Que isso não se confunda com o discurso do ódio, que transita pelas redes à procura de corações infelizes, de almas ressentidas e dispostas a integrar os bandos virtuais dos que se julgam injustiçados pela vida e pelo mundo. Nada disso.

Sabe-se, por óbvio, que o ódio, ainda que difuso e em busca de um alvo qualquer, tem muito mais chance de prosperar do que o seu antagonista: o contágio é mais rápido numa espécie que precisou muito dele para sobreviver e chegar até aqui, mas que necessitará, em algum momento, aprender a domá-lo e enclausurá-lo para que possamos seguir adiante. Não é idealização, gente, mas a pura necessidade (tem bomba atômica demais espalhada pelo planeta).

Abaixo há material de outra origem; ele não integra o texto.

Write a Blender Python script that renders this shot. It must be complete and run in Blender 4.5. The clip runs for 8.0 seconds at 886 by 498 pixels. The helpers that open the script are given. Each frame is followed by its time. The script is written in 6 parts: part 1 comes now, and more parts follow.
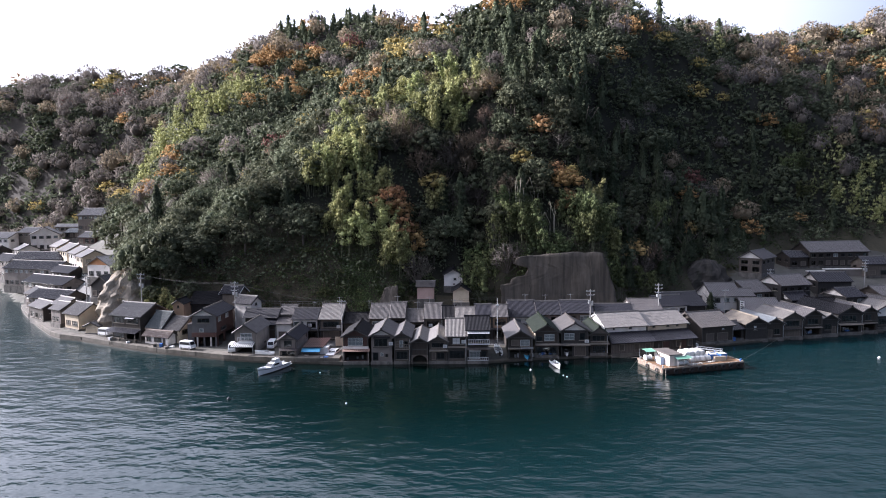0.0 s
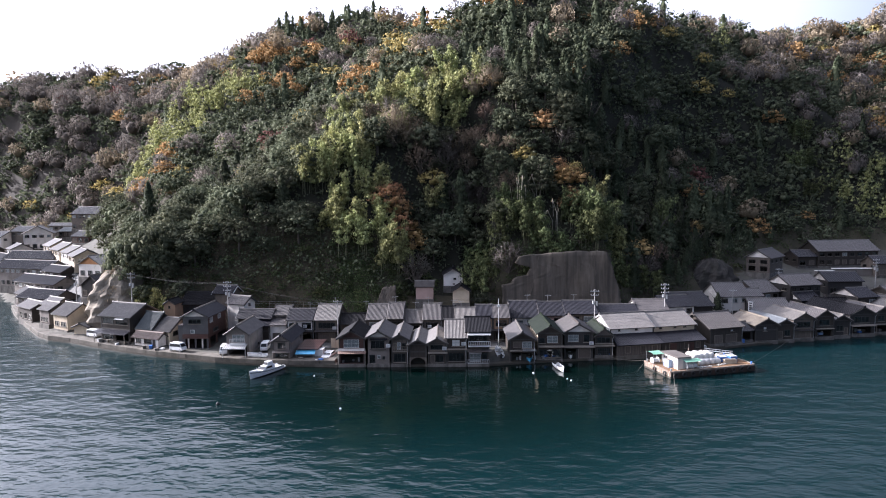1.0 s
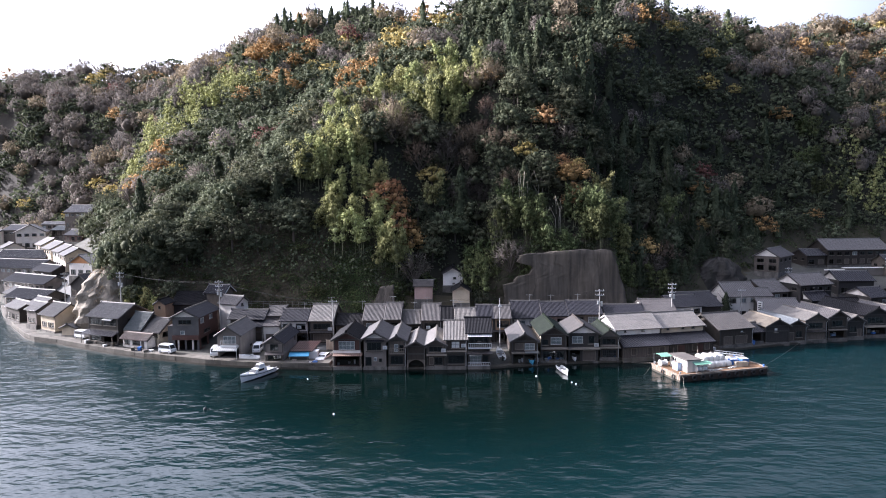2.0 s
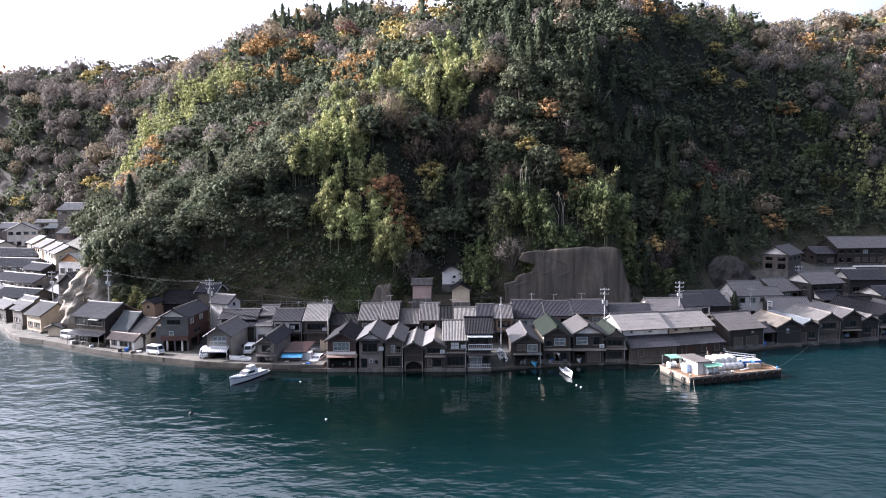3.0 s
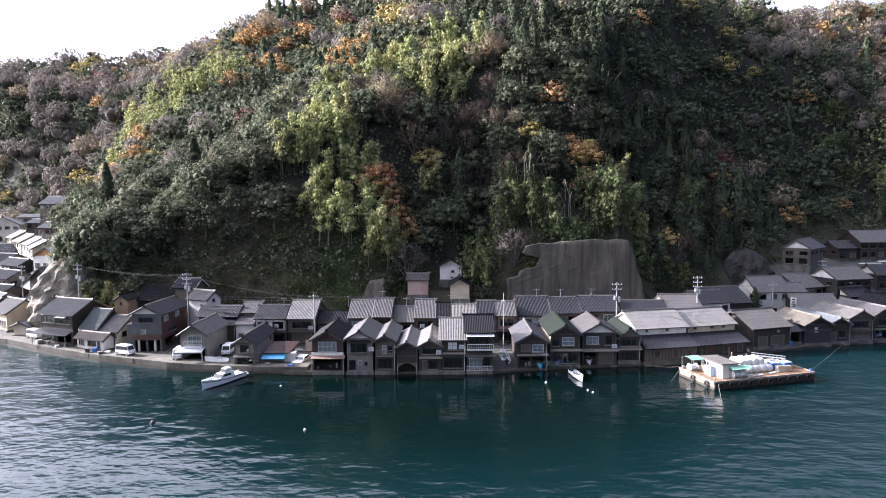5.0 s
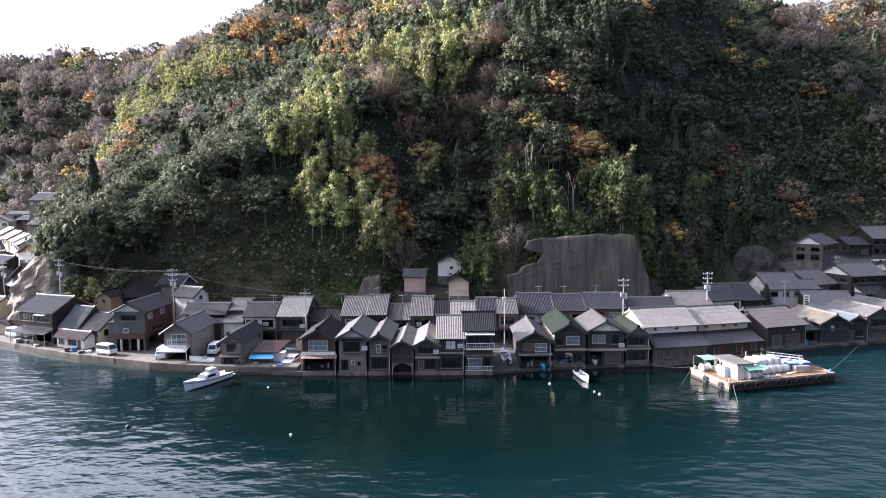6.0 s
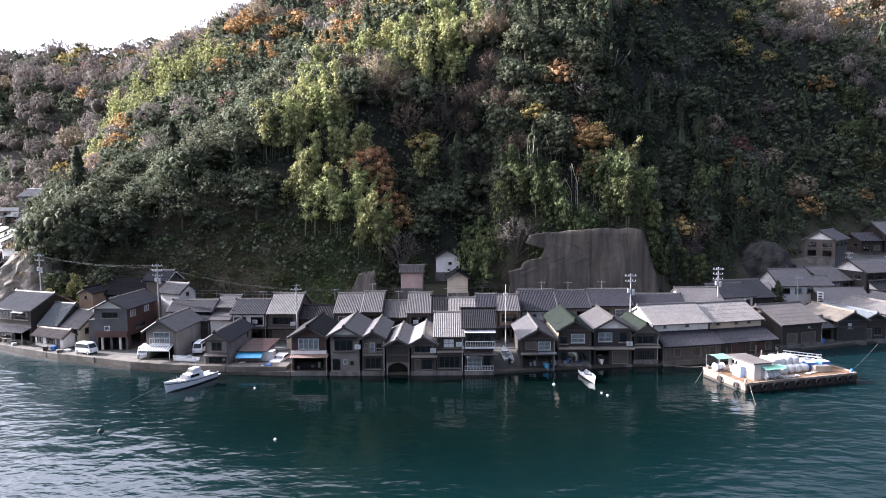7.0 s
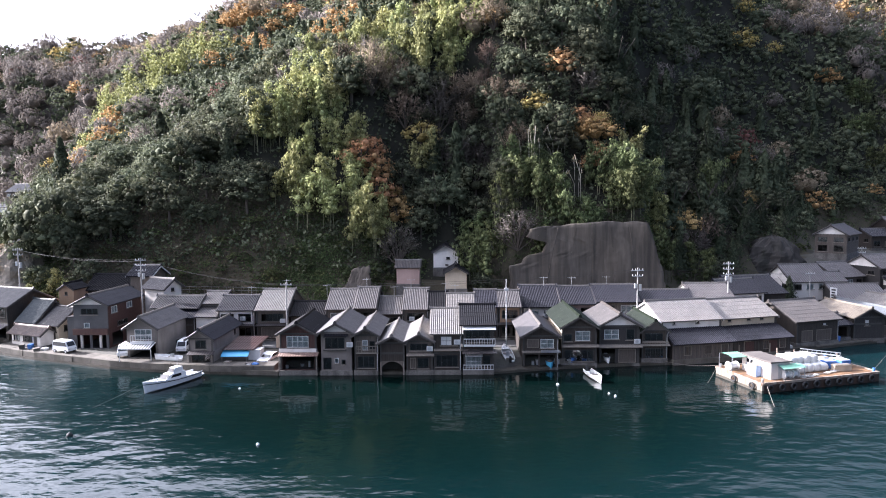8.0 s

Na atividade política, que sempre nos remete ao embate, à luta sem tréguas, o ódio sempre fez e faz sucesso. Por exemplo, Hitler elegeu os judeus e os comunistas como os grandes inimigos do povo alemão, e se as consequências são conhecidas hoje por qualquer pessoa medianamente informada, isso não parece ser suficiente para barrar a nossa inata xenofobia - que nasce do medo e se metamorfoseia no ódio em seu estado bruto. Afinal, os dois sentimentos, os mais primitivos, parecem ter uma origem biológica comum: a amígdala cerebelosa (sugiro a leitura de A ciência do ódio, do criminologista britânico Matthew Williams, que buscou se especializar no tema para compreender um pouco mais sobre o Homem).

A ditadura argentina, nos seus estertores, encontrou nos ingleses os inimigos que precisavam ser odiados - coletivamente - para que os fardados graduados tivessem uma sobrevida no controle do país e do seu povo. Os oficiais criminosos, que chegaram a ser julgados por lá, e alguns até foram condenados, viveram as delícias do poder por mais algum tempo à custa da morte de centenas de jovens - mal treinados, mal alimentados, mal equipados, vítimas fáceis dos militares profissionais britânicos, estes sempre prontos para a guerra. Era o ódio, mais uma vez, fazendo suas vítimas – entre odiadores e odiados.

Cá para nós, no dia a dia, o ódio, mesmo que tão banalizado, não pode se confundir com não gostar de algo ou de alguém, essas coisas que nos parecem mais amenas e que fazem parte do cotidiano de qualquer pessoa em qualquer idade. Afinal, numa escala até possível, apesar de ser um sentimento mais primitivo, ele está acima da raiva - esta que nos atinge em doses suportáveis (ou não) com tanta frequência. Mas que dá e passa, sendo assimiladas para que a vida não nos seja tão amarga quanto gostaríamos (?).

Tudo bem: haverá um momento em que ele, o tal do ódio, vai se manifestar visceral, envenenando o dono, primeiramente, e clamando por vingança sem tréguas. E aí cada um precisará aprender a contê-lo, tanto quanto possível e o mais próximo do necessário. 

Se inevitável, que tal algo assim: “Ódio - use com moderação”?